New Netanyahu stance on West Bank angers Palestinians


The President of the Palestine Authority, Mr Yasser Arafat, condemned as a "dangerous and flagrant violation of the peace process" Mr Benjamin Netanyahu's weekend statement on the West Bank. Speaking to Jewish journalists on Friday the Israeli Prime Minister asserted that the West Bank "is part of Israel proper". Mr Arafat retorted angrily: "The Palestinian people are attached to their occupied land and to liberating it from the claws of the Israeli occupation."

The Palestinian Minister of Higher Education, Dr Hanan Ashrawi, also expressed outrage, calling the Netanyahu statement "preposterous". A Jordanian columnist, Mr Moussa Keilani, accused the Likud-led government of trying to confine Palestinian self-rule to a "Gaza city state" while the West Bank became an "Israeli colony" dotted with islands of Palestinian "autonomy".

Palestinian analysts in Jerusalem were "not surprised by this statement", Dr Ghassan Khatib, a prominent commentator, told The Irish Times. "This is the impression we have had of the Likud attitude in general.

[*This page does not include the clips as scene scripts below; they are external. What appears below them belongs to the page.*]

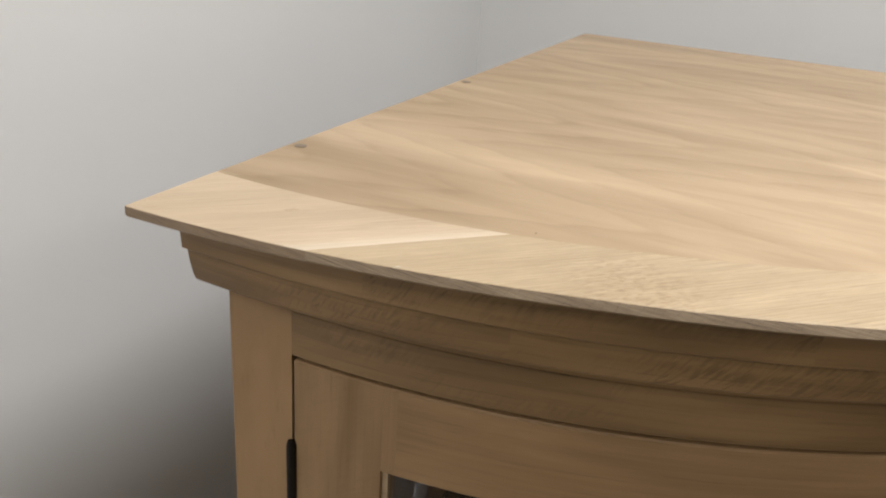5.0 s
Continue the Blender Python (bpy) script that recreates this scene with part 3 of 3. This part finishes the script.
def drawer(a0, a1, hinged=0):
    bm = bmesh.new()
    bar(bm, 0.6175, FACE, 0.0468, 0.1478, a0 + 0.15, a1 - 0.15, 24, 0.002)
    d = part("drawer_front", bm, OAK, cabinet, "bowed oak drawer front", grain_arc(a0 * 0.31))
    knob_on(d, FACE, (a0 + a1) / 2 + (1.1 if hinged > 0 else -1.1 if hinged < 0 else -0.2), 0.090)
    if hinged:
        hinge_on(d, hinged * (END + 0.02), 0.054, 0.120)


drawer(-END, -17.2, -1)
drawer(-14.75, 14.45)
drawer(17.2, END, 1)

# screws along the straight edges of the top, a nail hole and patches of filler
def screw(a, b, r):
    """a metres from the corner along one side, b along the other."""
    x, y = (a - b) * math.sqrt(0.5), -(a + b) * math.sqrt(0.5)
    bm = bmesh.new()
    lathe(bm, [(0.0, 0.00025), (r * 0.35, 0.00025), (r * 0.9, 0.0005), (r, 0.0003), (r, 0.0)], Matrix.Translation((x, y, TOP)), 16)
    part("screw_head", bm, HOLE, cabinet, "small dark steel screw head", None, 50)


screw(0.008, 0.639, 0.0042)
screw(0.008, 0.380, 0.0042)
screw(0.36, 0.012, 0.0042)
screw(0.1936, 0.6956, 0.0004)


def filler(a, b, sx, sy, turn, seed, material):
    rnd = random.Random(seed)
    x, y = (a - b) * math.sqrt(0.5), -(a + b) * math.sqrt(0.5)
    m = Matrix.Translation((x, y, TOP + 0.0002)) @ pose(0, 0, 0, 0, 0, turn)
    bm = bmesh.new()
    n = 18
    ring = [(math.cos(2 * math.pi * i / n) * sx * rnd.uniform(0.6, 1.15), math.sin(2 * math.pi * i / n) * sy * rnd.uniform(0.6, 1.15)) for i in range(n)]
    low = [bm.verts.new(m @ Vector((p[0], p[1], 0))) for p in ring]
    mid = [bm.verts.new(m @ Vector((p[0] * 0.7, p[1] * 0.7, 0.0004))) for p in ring]
    top = bm.verts.new(m @ Vector((0, 0, 0.0005)))
    for i in range(n):
        j = (i + 1) % n
        bm.faces.new((low[i], low[j], mid[j], mid[i]))
        bm.faces.new((mid[i], mid[j], top))
    part("filler_patch", bm, material, cabinet, "small smear of pale wood filler")


filler(0.1548, 0.7732, 0.0021, 0.0007, 10, 1, PUTTY)
filler(0.2195, 0.7085, 0.0040, 0.0013, 5, 2, DULL_PUTTY)
filler(0.0727, 0.7396, 0.0045, 0.0011, 8, 3, DULL_PUTTY)

# ---- loose bits on the floor ----
def splinter(x, y, length, turn, material, name, label, height=0.004):
    """A sliver with a ridge, tapering to both ends."""
    bm = bmesh.new()
    w = length * 0.06
    m = Matrix.Translation((x, y, 0.0)) @ pose(0, 0, 0, 0, 0, turn)
    rows = []
    for u, k in ((0, 0.25), (0.2, 0.8), (0.5, 1.0), (0.8, 0.7), (1, 0.2)):
        rows.append([bm.verts.new(m @ Vector(((u - 0.5) * length, v * w * k, h * height * k))) for v, h in ((-1, 0.0), (-0.6, 0.8), (0.3, 1.0), (1, 0.0))])
    for a, b in zip(rows, rows[1:]):
        for i in range(4):
            j = (i + 1) % 4
            bm.faces.new((a[i], a[j], b[j], b[i]))
    bm.faces.new(rows[0])
    bm.faces.new(rows[-1][::-1])
    ob = part(name, bm, material, None)
    tagged(ob, label, "offcut", "bits on the floor")


for x, y, length, turn in ((-2.212, 1.286, 0.068, 36), (-1.816, 1.415, 0.062, 37), (-1.506, 2.387, 0.048, -22), (-1.473, 1.925, 0.04, 85)):
    splinter(x, y, length, turn, OAK_CHIP, "wood_splinter", "thin pale wood splinter lying on the floor", 0.0022)
for x, y, turn in ((-1.646, 2.516, 10), (-2.267, 1.07, 70), (-2.37, 0.917, 30), (-1.178, 2.113, 50), (-1.28, 2.629, 0), (-1.177, 2.64, 20), (-1.058, 2.543, 80)):
    splinter(x, y, 0.012, turn, OAK_CHIP, "wood_chip", "tiny pale wood chip lying on the floor", 0.005)
# a dark wedge under the cabinet's foot
bm = bmesh.new()
prism(bm, [(-0.030, -0.006), (0.02, -0.008), (0.02, 0.008), (-0.030, 0.005)], 0.0, 0.006, pose(-2.238, 1.588, 0, 0, 0, 66))
for v in bm.verts:
    if v.co.z > 0.003 and (v.co.y < 1.56):
        v.co.z = 0.002
soften(bm, 0.0006)
tagged(part("shim_wedge", bm, IRON, None), "thin dark packing wedge pushed under the cabinet foot", "wedge")

# ---- herringbone floor ----
W, L = 0.09, 0.54
FLOOR_M = CABINET @ Matrix.Translation((0.346, -0.877, 0)) @ pose(0, 0, 0, 0, 0, 4.5)


def plank_mesh(bm, m=Matrix()):
    e, t = 0.0003, 0.008
    g = 0.00015
    x0, x1, y0, y1 = g, L - g, g, W - g
    rings = [[(x0, y0, -t), (x1, y0, -t), (x1, y1, -t), (x0, y1, -t)], [(x0, y0, -e), (x1, y0, -e), (x1, y1, -e), (x0, y1, -e)], [(x0 + e, y0 + e, 0), (x1 - e, y0 + e, 0), (x1 - e, y1 - e, 0), (x0 + e, y1 - e, 0)]]
    vs = [[bm.verts.new(m @ Vector(p)) for p in ring] for ring in rings]
    for a, b in zip(vs, vs[1:]):
        for i in range(4):
            j = (i + 1) % 4
            bm.faces.new((a[i], a[j], b[j], b[i]))
    bm.faces.new(vs[-1])


# stained boards that can be told apart, by direction, row and column of the pattern; the others vary by chance
STAIN = {PLANK_PALE: ((0, -5, 0), (1, -4, 0), (1, -1, 0), (0, -6, 1), (0, -3, 0)), PLANK_GREY: ((0, -6, 0), (1, -5, 0), (1, -3, 0), (0, -5, 1), (1, 0, 0), (1, 0, -1), (1, 1, -1), (1, -1, 1)),
         PLANK_TAN: ((0, -4, 0), (0, -7, 0), (0, -8, 0), (1, -2, 0), (1, -6, 0), (0, -4, 1), (0, -7, 1), (0, -2, 0)), PLANK_BROWN: ((1, -1, -1), (1, -2, -1), (1, -3, -1), (1, -4, -1), (0, -3, 1), (0, -2, 1), (1, -2, 1), (1, -3, 1))}
STAIN = {key: material for material, keys in STAIN.items() for key in keys}
plank_data = {}
for material in (PLANK, PLANK_PALE, PLANK_GREY, PLANK_TAN, PLANK_BROWN):
    bm = bmesh.new()
    plank_mesh(bm)
    first = part("plank", bm, material, None)
    plank_data[material] = first.data
    bpy.data.objects.remove(first)
near, rest = [], []
for k in range(-90, 91):
    for j in range(-9, 10):
        for up in (0, 1):
            u, v = k * W + j * 2 * L, k * W
            if up:
                m = FLOOR_M @ Matrix.Translation((u, v, 0)) @ Matrix.Translation((W, 0, 0)) @ pose(0, 0, 0, 0, 0, 90)
            else:
                m = FLOOR_M @ Matrix.Translation((u - 2 * L + L, v - W + L, 0))
            c = m @ Vector((L / 2, W / 2, 0))
            p = c - CORNER
            if p.dot(IN_L) < -0.28 or p.dot(IN_R) < -0.28 or p.dot(IN_L) > LEN_R + 1.4 or p.dot(IN_R) > LEN_L + 2.0:
                continue
            (near if (c - Vector((-1.35, 1.45, 0))).length < 1.62 else rest).append((c, m, (up, k, j)))
near.sort(key=lambda q: (q[0] - Vector((-1.35, 1.45, 0))).length)
for c, m, key in near[:300]:
    ob = new("plank", plank_data[STAIN.get(key, PLANK)])
    ob.parent = floor
    ob.matrix_basis = m
bm = bmesh.new()
for c, m, key in near[300:] + rest:
    plank_mesh(bm, m)
tagged(part("far_planks", bm, PLANK, floor, "grey-brown herringbone boards"), kind="stuff")
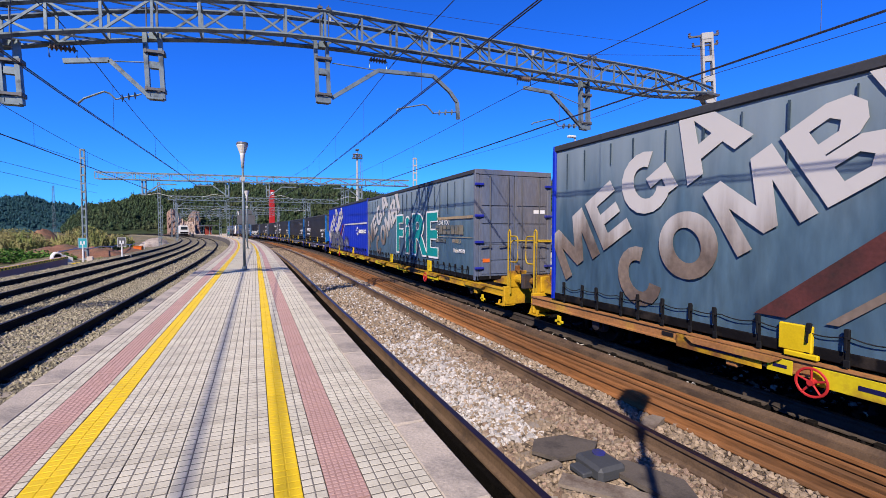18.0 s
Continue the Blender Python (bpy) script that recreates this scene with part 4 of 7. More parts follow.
    for y in (-4.38, 4.38):
        axle(wa, y, M["buffer_steel"], M["wagon_grey"] if sill is M["wagon_charcoal"] else M["deep_blue"])
    handwheel(wa, -1.30, flip * -wheel, 0.69, 0.165, M["yellow"])
    lever = Mesh().tube([(-1.26, flip * 2.5, 0.80), (-1.26, flip * 2.5, 0.70), (-1.26, flip * 2.60, 0.67)], 0.018, 6).tube([(-1.26, flip * 2.9, 0.80), (-1.26, flip * 2.9, 0.68)], 0.022, 6)
    part("brake_lever", lever, M["yellow"], wa, "yellow brake lever")
    part("brake_rigging", Mesh().tube([(-1.0, -3.4, 0.5), (-1.0, 3.4, 0.5)], 0.025, 6).box(-0.7, 0.7, -0.5, 0.5, 0.36, 0.5, 0.03).tube([(-0.5, 0.9, 0.45), (-0.5, 2.2, 0.45)], 0.17, 12), M["iron"], wa)
    painted = panel in (M["wagon_slate"], M["violet_panel"])
    mark = M["print_old"] if panel is M["panel_brown"] else M["print_faint"] if not painted else M["print_white"] if sill is not M["wagon_violet"] else M["print_old"]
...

What is important is that it was said publicly at that level." Dr Khatib added that the Palestinians were also concerned by an apparent shift in the United States position. The objective of the Oslo accords was, he said, to implement United Nations resolution 242 which calls for Israeli withdrawal from land occupied in 1967.

This means that Israel must withdraw from most of the West Bank and Gaza during the interim period ending in May 1999 - in other words from all but the settlements, military locations and Jerusalem.

"This amounts to about 10 per cent of the land," Dr Khatib said. "But the US is now taking the attitude that the fate of the West Bank is to be decided in negotiations. "The West Bank is not disputed land. It has always been recognised as occupied land by the international community."

Palestinians are convinced that it will be Mr Arafat rather than Mr Netanyahu who will be asked to take action when the two men meet separately with President Clinton next month.

The Israeli cabinet is expected to spell out both the scope of Israel's troop redeployment from the West Bank and list its demands on the security front over the next few weeks. "But withdrawal will begin only five weeks after the Palestinian Authority begins to satisfy Israel on security and other demands," Dr Khatib said.